Guido Colomba
La cancelliera Merkel,
con il caso Fiat-Chrysler, non ha esitato a scatenare una guerra commerciale
contro l'Italia. Non solo. Un suo ministro ritiene opportuno che la
Germania esca dall'euro pur vantando un surplus della
bilancia commerciale previsto nel 2017 all'8,7% del Pil. Un record mondiale
in violazione alle regole europee del "fiscal compact". Non c'è da
sorprendersi se Trump ha etichettato l'Unione europea come uno strumento agli
ordini di Angela Merkel. Una critica non nuova. Sono almeno sette anni che la
Casa Bianca biasima la politica dell'austerity imposta da
Berlino in quanto dannosa agli interessi dell'Europa e dell'Occidente. Così
come è stato Obama, per primo, ad auspicare il ritorno del “manufacturing”

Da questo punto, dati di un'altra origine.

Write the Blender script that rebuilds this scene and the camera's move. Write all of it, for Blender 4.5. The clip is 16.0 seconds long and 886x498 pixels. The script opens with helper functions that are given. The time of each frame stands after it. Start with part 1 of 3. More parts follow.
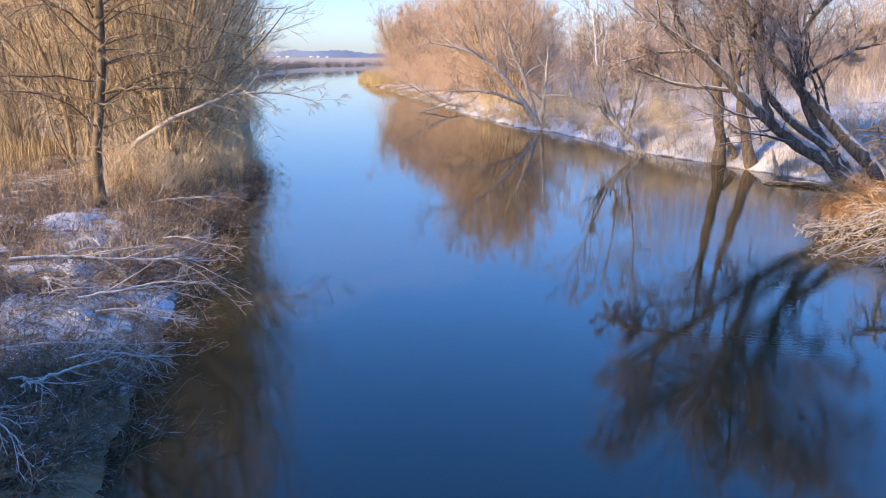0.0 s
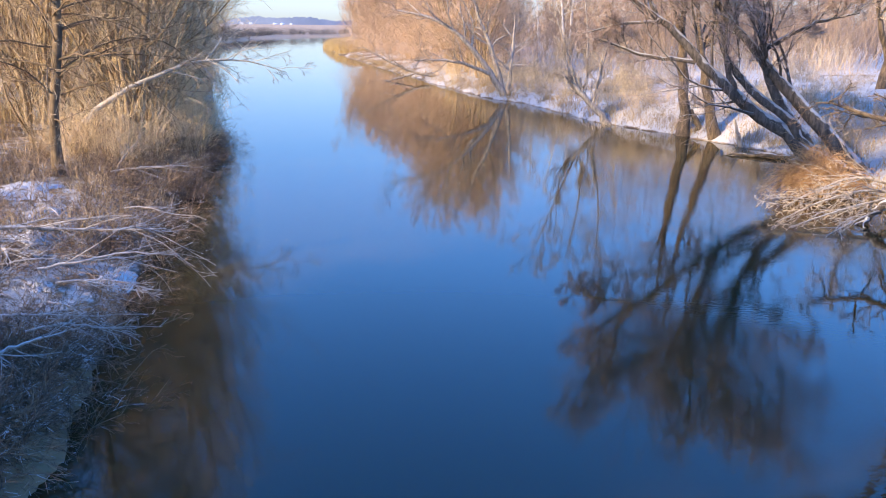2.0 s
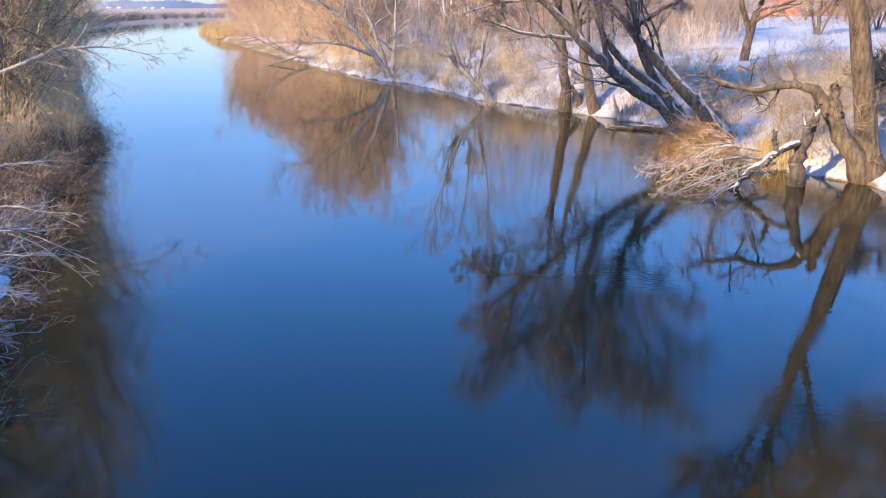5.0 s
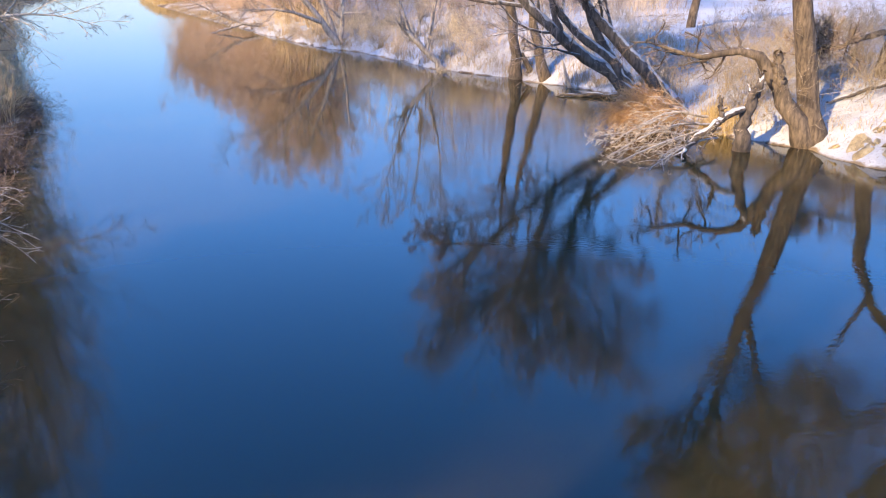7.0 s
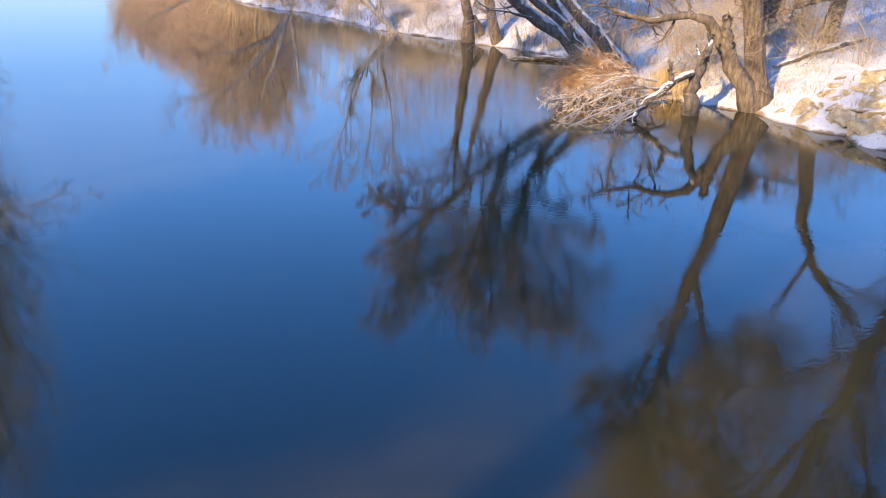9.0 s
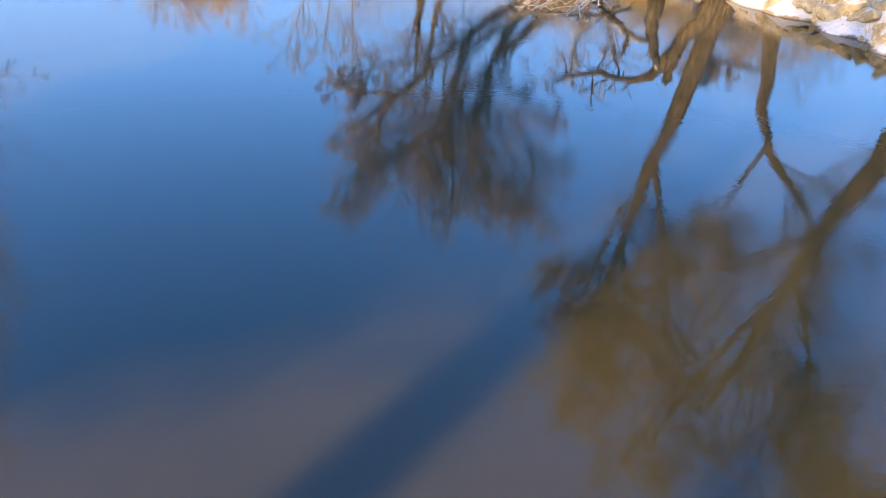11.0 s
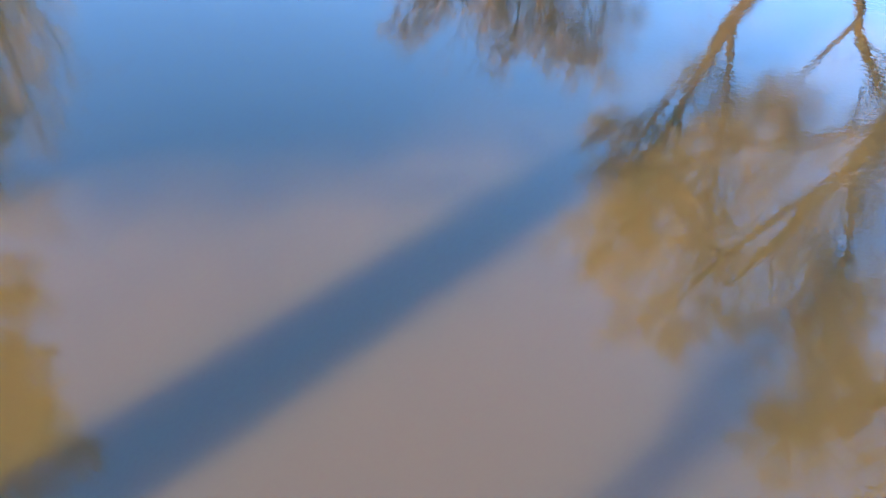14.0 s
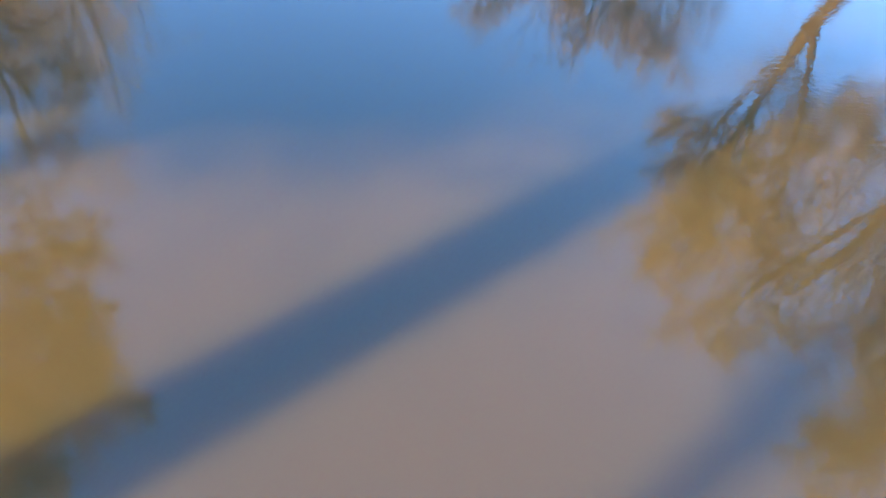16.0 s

nei confini patri e la fine della delocalizzazione: "reshoring" è
il termine usato per stimolare gli investimenti negli Usa e favorire il
rientro degli impianti esteri. Una rete di uffici federali opera dal 2012 con
efficacia per sostenere questa politica a favore del settore manifatturiero,
l'unico in grado di rilanciare l'economia reale sottraendola al dominio della
“finanziarizzazione selvaggia”. Il fatto che a Davos (Forum economico
mondiale) il presidente cinese difenda a spada tratta la globalizzazione
dimostra quanto le regole del gioco siano state alterate. Qualcuno ha barato.
Non a caso la Germania
concorda con Pechino. Certo, lo stile comunicativo del neopresidente
americano può lasciare sconcertati. Però, i contenuti (non tutti) riflettono
la "continuità" dei temi di fondo della politica estera Usa. A
cominciare dalla Nato dove è ben nota la pluriennale richiesta americana di
un bilanciamento delle spese (quasi il 70% è sostenuto dagli Usa). Accanto a
questa richiesta Obama ha perseguito in questi otto anni di presidenza il
disimpegno militare all'estero. Una politica molto criticata per aver
lasciato un enorme spazio di manovra a Mosca e per avere ampliato, come
dimostrano i casi di Siria e Libia, il problema degli immigrati. Cosa accadrà
agli interessi vitali dell'Italia con l'insediamento di Donald Trump alla Casa
Bianca? Tre riflessioni. La prima riguarda il peso dell'export che
rappresenta il 75% del valore aggiunto concentrato nel 25% delle imprese più
innovative. Dunque, le guerre commerciali costituiscono un grave rischio per
l'Italia. La seconda riflessione è legata ai vantaggi di una Unione europea
che, sotto la pressione di Trump e di Brexit, abbandoni la politica
dell'austerity germano-centrica, sganciando gli investimenti reali dal
"fiscal compact" (malaugurata eredità del governo Monti). La terza
riflessione è di grande impatto per la politica dell'occupazione, in
particolare di quella giovanile che sfiora attualmente il 40% con punte del
70% in cinque province del Mezzogiorno. Perseguendo una politica
neo-keynesiana, sulla scia di Trump, potranno essere varate iniziative
strutturali di medio periodo. Finora, proprio l'assenza di obiettivi di medio
periodo ha bloccato la capacità di ripresa italiana attualmente vicina
all'uno per cento ma pari alla metà della media europea. Il flop della classe
politica è evidente (il debito supera i 2220 miliardi mentre gli investimenti
sono scesi del 27%). Il disagio sociale si combatte solo su questo piano. Non
vi sono scorciatoie. Il fisco è l'altra faccia della medaglia. Oggi, per dare
mille euro al mese a un operaio o a un impiegato, il datore di lavoro ne deve
spendere duemiladuecento. Un record negativo nel mondo occidentale.